November 26, 2004

Watch

Advent 1A Mt 24.37-44

Jesus said, “Watch… for you do not know on what day your Lord is coming.”

“Watch.” Look outside. Look for the signs. To understand the times, sense the seasons and their impact on life, to understand this moment and how it fits into all other moments, watch.

Look at events that don’t necessarily spring from ourselves. When we vow in our Baptismal Covenant to seek Christ in all persons it means to look everywhere for the hand of God. Watch.

To understand our lives, we must see other lives. To understand events, we must see the ways those events impact other people. To understand our children, we must see and listen to them. To understand our spouses, we must step outside the shelters of our desires, our perceptions, our feelings and see how life unfurls in another.

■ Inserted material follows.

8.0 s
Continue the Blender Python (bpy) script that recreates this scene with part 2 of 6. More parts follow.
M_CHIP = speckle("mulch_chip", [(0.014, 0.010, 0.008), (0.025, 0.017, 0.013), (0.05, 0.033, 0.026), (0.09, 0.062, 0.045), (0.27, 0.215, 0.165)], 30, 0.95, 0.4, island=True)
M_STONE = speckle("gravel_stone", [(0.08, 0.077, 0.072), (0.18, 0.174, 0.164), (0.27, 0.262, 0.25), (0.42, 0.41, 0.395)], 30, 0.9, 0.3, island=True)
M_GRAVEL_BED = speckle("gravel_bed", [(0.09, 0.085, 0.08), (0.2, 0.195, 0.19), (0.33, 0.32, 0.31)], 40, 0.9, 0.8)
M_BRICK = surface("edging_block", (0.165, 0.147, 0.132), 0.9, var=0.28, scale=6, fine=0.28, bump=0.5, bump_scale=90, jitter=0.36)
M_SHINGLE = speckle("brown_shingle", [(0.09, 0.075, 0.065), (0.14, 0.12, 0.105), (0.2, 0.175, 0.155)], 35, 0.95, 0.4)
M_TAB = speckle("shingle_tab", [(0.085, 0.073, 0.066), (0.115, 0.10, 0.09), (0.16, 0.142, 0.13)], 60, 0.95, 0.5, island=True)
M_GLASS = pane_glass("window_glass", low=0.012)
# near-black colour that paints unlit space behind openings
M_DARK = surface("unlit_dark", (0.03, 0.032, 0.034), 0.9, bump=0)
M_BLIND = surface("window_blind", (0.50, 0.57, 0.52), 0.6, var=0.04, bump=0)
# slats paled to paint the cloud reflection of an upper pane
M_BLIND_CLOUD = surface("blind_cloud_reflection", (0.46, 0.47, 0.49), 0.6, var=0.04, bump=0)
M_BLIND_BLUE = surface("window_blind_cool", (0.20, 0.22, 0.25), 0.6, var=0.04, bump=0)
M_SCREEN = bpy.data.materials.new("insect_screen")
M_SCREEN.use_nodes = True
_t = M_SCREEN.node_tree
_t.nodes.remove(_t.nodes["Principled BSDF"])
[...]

“Dying to self” may have become so trite a phrase that we overlook how complex and difficult a process it is. Yet it is the very pathway to God and to God’s perspective. It means stepping away from self-reference, from self-determination, from self-expression, not because they are wrong, but because their horizons are too limited. It means that the gospel message is not to teach us how to live, but to teach us how to die.

If we see life only from the vantage of self, we become blind. We hurt others even if we want only to love them. We diminish ourselves. We trespass on community. We turn away from God. Before we know it, we become parched and sterile.

But having looked, would we do anything differently? When it comes to planning our days, most of us don’t tend to have a lot of discretionary, perspective time. Besides, the point is not so much what is done, but the manner in which we do it, the way we come and go, stay and return.

This Advent season begins another year, another journey which recalls us to the rich tradition and heritage from which we come and in which, as it goes, we have a share in the making. Advent is a fork in the road. Yogi Berra’s wise counsel is to “take it.”

But there is more to our lives than putting one foot in front of the other. We talk as we go, we laugh and cry, we take another’s hand, we listen to another’s story. We honor their journey, a journey that is never parallel to ours, but always intersecting.

In God’s economy, all of life is connected in a way that we can neither create nor stop. So far as we know, maybe we are the only part of life with self-consciousness. Someone said that human beings are “so the universe will have something to talk through, so God will have something to talk with, and so the rest of us will have something to talk about.” The commitment to be aware of this and to see it as it is remains an essential part of our being, our privilege, our responsibility, our vocation.